"Call to me and I will answer you and tell you great and unsearchable things you do not know." Jeremiah 33.3
Apologies for unannounced absence!
During my delayed post-Easter break I did a lot of travelling around the south of England, which meant plenty of time for reading. One of the books I enjoyed was Alister McGrath's helpful What's the point of theology? which includes the remark that theology is not just what academics called theologians do for a living but it is what all Christians do when we think about our faith. Therefore we are all theologians - potentially. I add "potentially" because, when we do not consider ourselves to be "theologians", the danger is that we avoid thinking about our faith in the mistaken assumption that we are either not qualified or because it is somebody else's job (and, usually, for both reasons).

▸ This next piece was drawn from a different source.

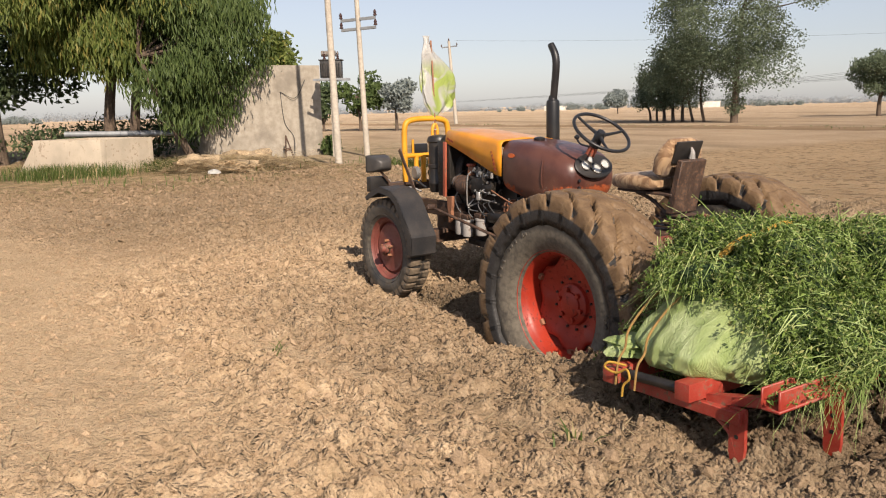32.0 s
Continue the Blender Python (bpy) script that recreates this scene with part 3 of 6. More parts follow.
build_clods("ridge_clods", 12000, (6.0, -1.0), (14, 9.5), 0.022, 0.075, 2.0, 10, lambda x, y: tilled(x, y) ** 2, "dark damp clods of newly turned soil", 9)
build_clods("bund_clods", 22000, (-44, 30), (50, 56), 0.035, 0.13, 2.0, 6, lambda x, y: np.exp(-((y - bund_line(x)) / 0.45) ** 2), "lumps of dry earth along a low field bund")


build_clods("field_crumbs", 34000, (-14, 7.6), (18, 26), 0.012, 0.04, 2.2, 7, lambda x, y: (y > plough_edge(x)) * np.clip(1.5 - y / 18, 0.1, 1), "small crumbs of earth on the harrowed field", 7)
build_clods("mud_clods", 1500, (2.95, -1.45), (3.75, -0.35), 0.016, 0.055, 1.6, 8, lambda x, y: np.exp(-((x - 3.25) / 0.22) ** 2), "dark wet lumps of soil thrown up behind the wheel", 30)


def blades(name, centres, length, width, rng, material, label, category, lean=0.5, flat=False):
    """Many thin bent blades as one object."""
    n = len(centres)
    a = rng.rand(n) * 6.283
    out = np.stack([np.cos(a), np.sin(a), np.zeros(n)], -1)
    side = np.stack([-np.sin(a), np.cos(a), np.zeros(n)], -1)
    ln = length * rng.uniform(0.5, 1.2, (n, 1))
    w = width * rng.uniform(0.6, 1.2, (n, 1))
    up = np.array([0, 0, 0.06 if flat else 1.0])
    tilt = rng.rand(n, 1) * lean
    way1 = out * (1 if flat else tilt) + up
    way2 = out * (1 if flat else tilt * 2.2) + up * (1 if flat else 0.6)
    p0, p1 = centres, centres + way1 * ln * 0.55
    p2 = p1 + way2 * ln * 0.45
    v = np.stack([p0 - side * w, p0 + side * w, p1 + side * w * 0.8, p1 - side * w * 0.8, p2 + side * w * 0.15, p2 - side * w * 0.15], 1)
    f = np.array([[0, 1, 2, 3], [3, 2, 4, 5]])
    faces = (f[None] + 6 * np.arange(n)[:, None, None]).reshape(-1, 4)
    return tagged(put_mesh(name, raw_mesh(name, v.reshape(-1, 3), faces), material, sharp=0), label, category, kind="stuff")


def scatter(rng, n, keep, lo, hi):
    x, y = rng.uniform(lo[0], hi[0], n), rng.uniform(lo[1], hi[1], n)
    ok = rng.rand(n) < keep(x, y)
    x, y = x[ok], y[ok]
    return np.stack([x, y, height(x, y)], -1)


RNG = np.random.RandomState(11)
def field_bund():
    """A low irregular ridge of earth between two fields."""
    xs = np.arange(-190.0, 150.0, 0.35)
    rows = []
    for off, k in ((-0.5, 0.0), (-0.28, 0.6), (-0.05, 1.0), (0.2, 0.8), (0.5, 0.0)):
        y = bund_line(xs) + off
        h = 0.07 + 0.15 * fnoise(xs, xs * 0 + 4, 0.35, 3) + 0.10 * (fnoise(xs, y, 2.2, 2) - 0.5)
        rows.append(np.stack([xs, y + 0.15 * (fnoise(xs, y, 1.5, 2) - 0.5), np.where(k > 0, k * h, -0.1) + height(xs, y)], -1))
    v = np.stack(rows, 1)
    n, m = v.shape[:2]
    idx = np.arange(n * m).reshape(n, m)
    me = raw_mesh("field_bund", v.reshape(-1, 3), np.stack([idx[:-1, :-1], idx[1:, :-1], idx[1:, 1:], idx[:-1, 1:]], -1).reshape(-1, 4))
    # one dark value paints the weeds and shade along the ridge
    a = me.attributes.new("moist_shade", "FLOAT", "POINT")
    a.data.foreach_set("value", np.full(n * m, 0.75, np.float32))
    tagged(put_mesh("field_bund", me, CLODS, sharp=0), "low earth bund between two fields, coloured dark for weeds and shade", "bund", kind="structure")


field_bund()
rng = np.random.RandomState(17)
c = scatter(rng, 60000, lambda x, y: 0.8 * np.exp(-((y - bund_line(x)) / 0.6) ** 2) * (fnoise(x, y, 0.22, 3, 0.5, 51) > 0.5), (-90, 15), (60, 53))
blades("bund_weeds", c + np.array([0, 0, 0.1]), 0.15, 0.02, rng, GRASS, "weeds and dry grass growing along the field bund", "grass", lean=0.9)
blades("straw_bits", scatter(RNG, 5600, lambda x, y: 0.15 + (fnoise(x, y, 0.8, 2, 0.5, 31) > 0.62), (-5, -4.4), (6, 4)) + np.array([0, 0, 0.02]), 0.13, 0.0034, RNG, STRAW, "pale bits of straw lying on the soil", "straw", flat=True)

# ---- trees, poles and buildings round the field ----
def leaf_mesh(name, centres, size, rng, aspect=0.55, droop=0.0, curl=0.25):
    """Leaves or small sprays, each a bent quad pair of its own."""
    n = len(centres)
    u = unit(rng.normal(size=(n, 3)) * (1 - droop) + np.array([0, 0, -1.0]) * droop * 1.5)
    v = unit(np.cross(u, rng.normal(size=(n, 3))))
    w = np.cross(u, v)
    s = size * rng.uniform(0.55, 1.3, (n, 1))
    a, b = u * s, v * s * aspect
    c = w * s * curl
    p = np.stack([centres - a, centres - b * 0.9 + c, centres + a, centres + b * 0.9 + c], 1)
    faces = np.stack([np.stack([4 * np.arange(n) + k for k in (0, 1, 2)], -1), np.stack([4 * np.arange(n) + k for k in (0, 2, 3)], -1)], 1).reshape(-1, 3)
    return raw_mesh(name, p.reshape(-1, 3), faces)


def crown_points(rng, lobes, n, hollow=0.55):
    """Points in the shells of a set of lobes (centre, radii)."""
    size = np.array([r[0] * r[1] + r[0] * r[2] for _, r in lobes])
    pick = rng.choice(len(lobes), n, p=size / size.sum())
    c, r = np.array([l[0] for l in lobes])[pick], np.array([l[1] for l in lobes])[pick]
    d = unit(rng.normal(size=(n, 3)))
    k = (hollow + (1 - hollow) * rng.rand(n, 1) ** 0.5) * (1 + 0.16 * rng.normal(size=(n, 1)))
    return c + d * r * k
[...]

That is blind faith and the trouble with blind faith is that it remains only skin deep and renders us open to all sorts of heretical ideas which, if we only thought about them, we would never allow ourselves to swallow. More positively, thinking - and talking - about our faith brings the whole business of believing alive. Faith deepens and permeates our whole lives, rather than being confined to a box that we keep at arms length. It provides a bridge into the experience of other believers, with whom we now engage as fellow pilgrims sharing, as we do, a precious treasure, which enables us to relate at a profound level despite our differences - and with minimal introduction.
This was another highlight of our break: gate-crashing a home-group that was happening in one of the places where we were staying. We had never met two of the other couples involved yet that did not matter because we already shared the most important gift: eternal life through faith in Jesus. We were family. What a pleasure it was to get to know these new sisters and brothers as we explored that faith we share, together.